Europe wonders if America is lost for good as tensions worsen
BERLIN — Since Jan. 20, 2017, European leaders have managed U.S. relations with one eye on the clock, anxiously counting down the hours until President Donald Trump’s term is up and hoping the core of the Western alliance isn’t too badly damaged in the meantime.
But as Trump’s aggressive rhetoric toward America’s closest allies has evolved into hostile action this spring, a new fear has swept European capitals.
Trump may not be an aberration that can be waited out, with his successor likely to push reset after four or eight years of fraught ties. Instead, the blend of unilateralism, nationalism and protectionism Trump embodies may be the new American normal.
“It is dawning on a number of European players that Trump may not be an outlier,” said Josef Janning, head of the Berlin office of the European Council on Foreign Relations. “More and more people are seeing it as a larger change in the United States.”
Even before Trump was elected, Europeans sensed that Washington’s traditional role as guarantor of the continent’s security and stability was slipping away, and that post-World War II ties were fading along with the generations that forged them.
A succession of adverse moves culminating in Trump’s decision to pull out of the Iranian nuclear deal has brought transatlantic relations to their lowest point since the 2003 invasion of Iraq, if not far longer.
And close European observers of the United States are not optimistic about a reversion to the mean.

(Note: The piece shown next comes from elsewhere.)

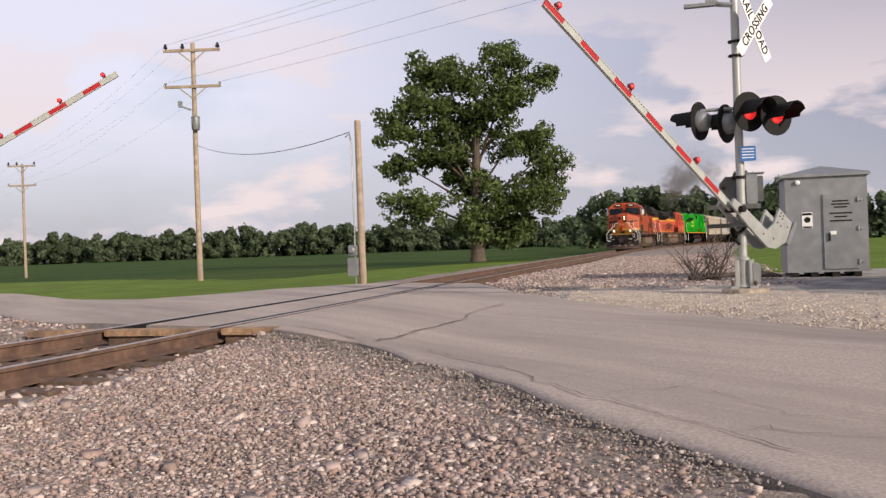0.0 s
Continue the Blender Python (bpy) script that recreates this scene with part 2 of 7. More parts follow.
RED_GLOW = material("red_lens_lit", (0.9, 0.03, 0.03), 0.3, vary=0.0, emit=0.75)
HEAD_GLOW = material("headlight_lit", (1.0, 0.86, 0.62), 0.3, vary=0.0, emit=5.0)
REFLECT_WHITE = material("reflective_white", (0.38, 0.395, 0.37), 0.4, vary=0.08)
WHEEL_RUST = material("rust_wheel_face", (0.50, 0.17, 0.035), 0.65, vary=0.2, scale=6)
WHEEL_GREY = material("worn_wheel_steel", (0.17, 0.135, 0.11), 0.55, metal=0.3, vary=0.3)
RAIL_TOP = material("polished_rail_head", (0.34, 0.29, 0.26), 0.35, metal=0.7, vary=0.15)
RAIL_SIDE = material("rusty_rail", (0.135, 0.078, 0.054), 0.85, vary=0.35, scale=8, second=(0.075, 0.046, 0.036), mscale=3, bump=0.2)
TIE = material("weathered_tie", (0.12, 0.078, 0.058), 0.9, vary=0.4, scale=12, bump=0.4)
PLANK = material("crossing_timber", (0.34, 0.215, 0.13), 0.9, vary=0.4, scale=10, second=(0.17, 0.11, 0.075), bump=0.5)
ASPHALT = material("old_asphalt", (0.40, 0.335, 0.293), 0.9, vary=0.26, scale=45, second=(0.275, 0.228, 0.203), mixpos=(0.42, 0.66), mscale=0.9, lay=-44, bump=0.3, bscale=130)
CRACK = material("crack_fill", (0.12, 0.105, 0.097), 0.95, vary=0.4, scale=30, second=(0.27, 0.235, 0.215), mixpos=(0.45, 0.6), mscale=5)
# asphalt darkened to paint the shadow line at the slab's edge
ASPHALT_SHADE = material("asphalt_edge_shade", (0.17, 0.145, 0.13), 0.95, vary=0.35, scale=40, second=(0.26, 0.222, 0.2), bump=0.5, bscale=90)
GRAVEL = material("gravel_bed", (0.30, 0.242, 0.208), 0.95, vary=0.45, scale=28, second=(0.18, 0.15, 0.135), mixpos=(0.4, 0.7), mscale=18, bump=0.8, bscale=55)
STONES = material("ballast_stone", (0.378, 0.292, 0.262), 0.9, vary=0.22, scale=30, second=(0.19, 0.15, 0.14), mixpos=(0.45, 0.7), mscale=7, random_tint=0.3,
                  kinds=((0.37, 0.265, 0.225), (0.21, 0.17, 0.16), (0.48, 0.385, 0.34), (0.32, 0.235, 0.21), (0.17, 0.13, 0.12), (0.41, 0.315, 0.285), (0.30, 0.195, 0.155), (0.56, 0.49, 0.45), (0.34, 0.275, 0.255)))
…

They study the increasing polarization of U.S. politics and see less enthusiasm for transatlantic ties at either end of the political spectrum. They have also been repeatedly disappointed as one supposed brake after another on Trump’s most extreme foreign policy impulses — Congress, the president’s own advisers and popular opinion — has fallen away. Trump, they note, is alienating America’s closest allies, and the American public doesn’t seem to mind.
Europeans have begun to wonder aloud whether they need to respond accordingly.
One sign of the evolving stance toward the United States was the biting commentary last week from European Council President Donald Tusk, whose job in Brussels is to channel the ids of the 28 nations in the European Union.
“With friends like that, who needs enemies?” Tusk told reporters as he readied a summit of EU leaders largely focused on Trump-ignited brushfires. Tusk denounced “the capricious assertiveness of the American administration,” using terms that just 16 months ago would more typically have been applied to international rogue nations such as North Korea and Russia.
His sharp tone matches the public mood. In Germany, a country that rebuilt itself after World War II in America’s image and with American money, polls show that Trump is seen as a bigger threat than Russian President Vladimir Putin.
More than two-thirds of Germans describe their country as moving away from the United States, and an equal number describe the relationship as “tense,” according to a survey released this week by the Frankfurter Allgemeine newspaper.